### SOURCE MATERIAL
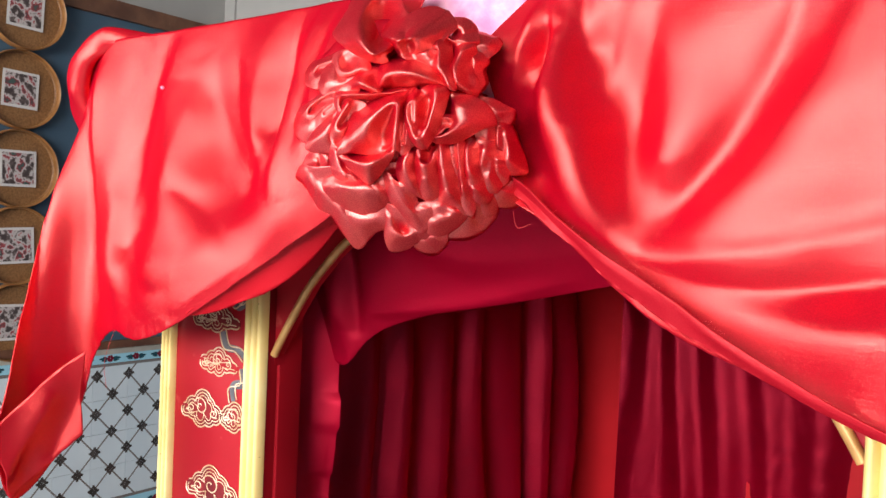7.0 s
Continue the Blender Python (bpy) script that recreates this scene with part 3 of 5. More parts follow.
# left half with its hanging tail
left_top = [(-0.590, 1.32, 1.505), (-0.572, 1.298, 1.53), (-0.545, 1.288, 1.565), (-0.50, 1.284, 1.580), (-0.38, 1.282, 1.578), (-0.25, 1.282, 1.577), (-0.12, 1.278, 1.576), (-0.02, 1.270, 1.573)]
left_bottom = [(-0.552, 1.182, 1.115), (-0.561, 1.213, 1.039), (-0.556, 1.275, 1.105), (-0.530, 1.290, 1.205), (-0.462, 1.270, 1.243), (-0.360, 1.238, 1.247), (-0.250, 1.226, 1.288), (-0.06, 1.250, 1.405)]
left_knots = (0, 0.07, 0.17, 0.27, 0.40, 0.58, 0.79, 1.0)
left_relief = [
    [(-0.52, 1.532, 0.46), (-0.499, 1.45, 1.035), (-0.47, 1.37, 1.38), (-0.445, 1.313, 1.38)],
    [(-0.552, 1.493, 0.345), (-0.548, 1.403, 1.035), (-0.562, 1.32, 1.38), (-0.577, 1.242, 1.38)],
    [(-0.53, 1.424, 0.345), (-0.534, 1.342, 0.23), (-0.511, 1.275, 0.345)],
    [(-0.403, 1.544, 0), (-0.431, 1.482, -0.3), (-0.438, 1.404, -0.3), (-0.440, 1.34, 0)],
    [(-0.343, 1.532, 0.69), (-0.339, 1.446, 1.38), (-0.311, 1.374, 1.725), (-0.32, 1.308, 1.495)],
    [(-0.305, 1.53, 0.15), (-0.278, 1.47, -0.3), (-0.239, 1.423, -0.6), (-0.217, 1.4, -0.6)],
    [(-0.225, 1.546, 0.575), (-0.221, 1.489, 0.805), (-0.202, 1.45, 0.69)],
    [(-0.19, 1.544, 0.115), (-0.189, 1.495, -0.23), (-0.192, 1.456, -0.115)],
    [(-0.139, 1.553, 1.035), (-0.147, 1.512, 1.265), (-0.154, 1.448, 1.61), (-0.161, 1.405, 1.61), (-0.149, 1.376, 1.15)],
    [(-0.256, 1.347, 1.38), (-0.213, 1.366, 0.805)],
]
left_folds = [
    ([(-0.575, 1.50), (-0.572, 1.35), (-0.566, 1.10)], 0.010, 0.010),
    ([(-0.548, 1.53), (-0.540, 1.38), (-0.530, 1.24)], 0.010, -0.005),
    ([(-0.530, 1.55), (-0.520, 1.42), (-0.490, 1.28)], 0.013, 0.020),
    ([(-0.394, 1.56), (-0.433, 1.477), (-0.475, 1.40)], 0.016, -0.013),
    ([(-0.297, 1.56), (-0.329, 1.449), (-0.352, 1.342), (-0.37, 1.27)], 0.028, 0.014),
    ([(-0.36, 1.57), (-0.385, 1.50), (-0.43, 1.38), (-0.45, 1.29)], 0.018, 0.010),
    ([(-0.264, 1.54), (-0.24, 1.475), (-0.187, 1.41)], 0.016, -0.011),
    ([(-0.327, 1.408), (-0.26, 1.38), (-0.20, 1.345)], 0.011, -0.010),
    ([(-0.42, 1.33), (-0.35, 1.30), (-0.29, 1.305)], 0.008, -0.008),
    ([(-0.43, 1.35), (-0.37, 1.325), (-0.30, 1.33)], 0.010, 0.006),
    ([(-0.215, 1.56), (-0.212, 1.47), (-0.18, 1.39)], 0.014, 0.012),
    ([(-0.175, 1.565), (-0.182, 1.48), (-0.178, 1.40)], 0.007, -0.012),
    ([(-0.147, 1.57), (-0.156, 1.50), (-0.160, 1.43), (-0.15, 1.39)], 0.010, 0.018),
    ([(-0.128, 1.565), (-0.135, 1.50), (-0.138, 1.43)], 0.006, -0.012),
    ([(-0.113, 1.56), (-0.115, 1.49), (-0.12, 1.43)], 0.008, 0.012),
    ([(-0.28, 1.285), (-0.20, 1.33), (-0.13, 1.38)], 0.010, 0.008),
    ([(-0.358, 1.521), (-0.367, 1.447), (-0.388, 1.356), (-0.394, 1.30)], 0.045, 0.012),
    ([(-0.325, 1.528), (-0.256, 1.457), (-0.183, 1.398)], 0.026, -0.010),
]
sheet("left_swag", left_top, left_bottom, 190, 120, [(line, w, 0.28 * h) for line, w, h in left_folds], SATIN, swag, "", left_knots, seed=1.0, relief=left_relief)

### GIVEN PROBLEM
Repeat the data in full and exactly. Omit pictures.

### CORRECT RESPONSE
7.0 s
Continue the Blender Python (bpy) script that recreates this scene with part 3 of 5. More parts follow.
# left half with its hanging tail
left_top = [(-0.590, 1.32, 1.505), (-0.572, 1.298, 1.53), (-0.545, 1.288, 1.565), (-0.50, 1.284, 1.580), (-0.38, 1.282, 1.578), (-0.25, 1.282, 1.577), (-0.12, 1.278, 1.576), (-0.02, 1.270, 1.573)]
left_bottom = [(-0.552, 1.182, 1.115), (-0.561, 1.213, 1.039), (-0.556, 1.275, 1.105), (-0.530, 1.290, 1.205), (-0.462, 1.270, 1.243), (-0.360, 1.238, 1.247), (-0.250, 1.226, 1.288), (-0.06, 1.250, 1.405)]
left_knots = (0, 0.07, 0.17, 0.27, 0.40, 0.58, 0.79, 1.0)
left_relief = [
    [(-0.52, 1.532, 0.46), (-0.499, 1.45, 1.035), (-0.47, 1.37, 1.38), (-0.445, 1.313, 1.38)],
    [(-0.552, 1.493, 0.345), (-0.548, 1.403, 1.035), (-0.562, 1.32, 1.38), (-0.577, 1.242, 1.38)],
    [(-0.53, 1.424, 0.345), (-0.534, 1.342, 0.23), (-0.511, 1.275, 0.345)],
    [(-0.403, 1.544, 0), (-0.431, 1.482, -0.3), (-0.438, 1.404, -0.3), (-0.440, 1.34, 0)],
    [(-0.343, 1.532, 0.69), (-0.339, 1.446, 1.38), (-0.311, 1.374, 1.725), (-0.32, 1.308, 1.495)],
    [(-0.305, 1.53, 0.15), (-0.278, 1.47, -0.3), (-0.239, 1.423, -0.6), (-0.217, 1.4, -0.6)],
    [(-0.225, 1.546, 0.575), (-0.221, 1.489, 0.805), (-0.202, 1.45, 0.69)],
    [(-0.19, 1.544, 0.115), (-0.189, 1.495, -0.23), (-0.192, 1.456, -0.115)],
    [(-0.139, 1.553, 1.035), (-0.147, 1.512, 1.265), (-0.154, 1.448, 1.61), (-0.161, 1.405, 1.61), (-0.149, 1.376, 1.15)],
    [(-0.256, 1.347, 1.38), (-0.213, 1.366, 0.805)],
]
left_folds = [
    ([(-0.575, 1.50), (-0.572, 1.35), (-0.566, 1.10)], 0.010, 0.010),
    ([(-0.548, 1.53), (-0.540, 1.38), (-0.530, 1.24)], 0.010, -0.005),
    ([(-0.530, 1.55), (-0.520, 1.42), (-0.490, 1.28)], 0.013, 0.020),
    ([(-0.394, 1.56), (-0.433, 1.477), (-0.475, 1.40)], 0.016, -0.013),
    ([(-0.297, 1.56), (-0.329, 1.449), (-0.352, 1.342), (-0.37, 1.27)], 0.028, 0.014),
    ([(-0.36, 1.57), (-0.385, 1.50), (-0.43, 1.38), (-0.45, 1.29)], 0.018, 0.010),
    ([(-0.264, 1.54), (-0.24, 1.475), (-0.187, 1.41)], 0.016, -0.011),
    ([(-0.327, 1.408), (-0.26, 1.38), (-0.20, 1.345)], 0.011, -0.010),
    ([(-0.42, 1.33), (-0.35, 1.30), (-0.29, 1.305)], 0.008, -0.008),
    ([(-0.43, 1.35), (-0.37, 1.325), (-0.30, 1.33)], 0.010, 0.006),
    ([(-0.215, 1.56), (-0.212, 1.47), (-0.18, 1.39)], 0.014, 0.012),
    ([(-0.175, 1.565), (-0.182, 1.48), (-0.178, 1.40)], 0.007, -0.012),
    ([(-0.147, 1.57), (-0.156, 1.50), (-0.160, 1.43), (-0.15, 1.39)], 0.010, 0.018),
    ([(-0.128, 1.565), (-0.135, 1.50), (-0.138, 1.43)], 0.006, -0.012),
    ([(-0.113, 1.56), (-0.115, 1.49), (-0.12, 1.43)], 0.008, 0.012),
    ([(-0.28, 1.285), (-0.20, 1.33), (-0.13, 1.38)], 0.010, 0.008),
    ([(-0.358, 1.521), (-0.367, 1.447), (-0.388, 1.356), (-0.394, 1.30)], 0.045, 0.012),
    ([(-0.325, 1.528), (-0.256, 1.457), (-0.183, 1.398)], 0.026, -0.010),
]
sheet("left_swag", left_top, left_bottom, 190, 120, [(line, w, 0.28 * h) for line, w, h in left_folds], SATIN, swag, "", left_knots, seed=1.0, relief=left_relief)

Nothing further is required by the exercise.